We have been a part of many organizations such as the Leukemia & Lymphoma Society, the American Diabetes Organization, and Team PHenomenal Hope. We have helped fundraise, advocate, and create awareness for these organizations through endurance sports. This time we are assisting Work (formerly Team Tassy) with their goal of ending poverty in Haiti with good dignified jobs. This run aims to showcase the beauty of Haiti and its people to the world and raise funds to provide health care, job training, and education for children.
Coming into this run, I knew it would be a very tough race. Not only were we running across an entire country, but we also would face the terrain, the heat of a tropical climate, the busy markets along the course route, the traffic, blisters on our feet, keeping up with our nutrition, and the possibility of sickness. This was by far the most physically demanding seven-day challenge of my life and I’ve completed an Ironman and an ultramarathon in Brazil. From day one all the way to the finish, each day brought new challenges to all the runners. For example, our first day was a 34-mile run with the finish line up in the mountains at a school house. The school house had no running water, holes in the roof, no electricity, and an outhouse for bathroom facilities. After a 34-mile run with the last eight miles up a mountain, the last thing we wanted to do was sleep on the floor inside a mosquito net without getting a shower.
The reward didn’t come from accomplishing each run, but realizing why more than 40 people from across the United States and Canada gathered in Haiti. The reward came with realizing why 27 runners were putting their bodies through this grueling run across an entire country in the heat and overcoming big mountains and injuries along the way. We all had the same reason and that was for the people of Haiti.
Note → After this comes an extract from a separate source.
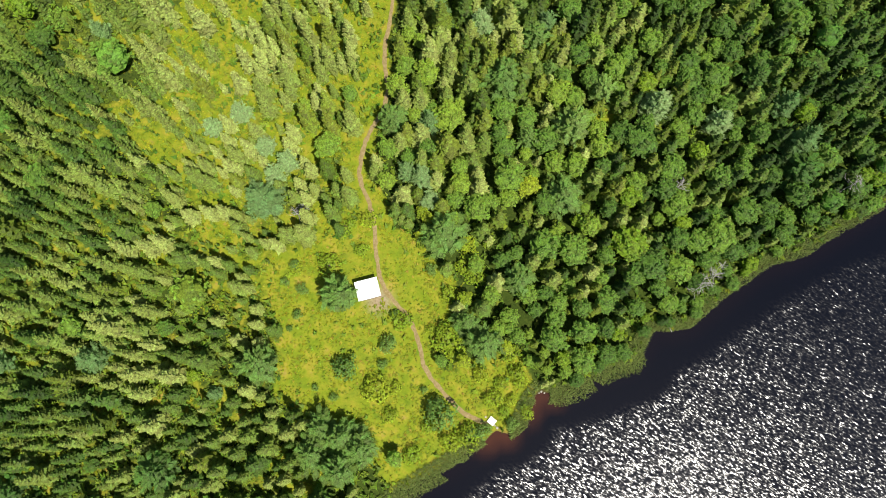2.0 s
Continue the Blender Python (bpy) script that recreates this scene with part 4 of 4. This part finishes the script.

We wanted to give them a chance to be able to provide food for their families instead of sacrificing their health, their children’s education, and livelihood.
I have memories of the children coming to see us at the school house on the first day and playing soccer with us, memories of the families living in the landfill greeting us and showing their appreciation with handmade pins, children running alongside us for miles with big smiles on their faces, tears of joy from the parents who have the chance to put their kids through school, and so many more. They come to mind often and are the real reason this run was such a humbling, rewarding accomplishment.
Everyone has their own reasons why they run or participate in a race. Each of the 27 runners had similar wishes to benefit the people of Haiti and their own personal reasons for signing up. My own reasons are to help others with my love for endurance sports and to continue my grandma’s legacy. I will end this blog with a question from a famous ultrarunner; “When it’s your time, is the goal to leave a well-preserved body or do you want to really use it?”.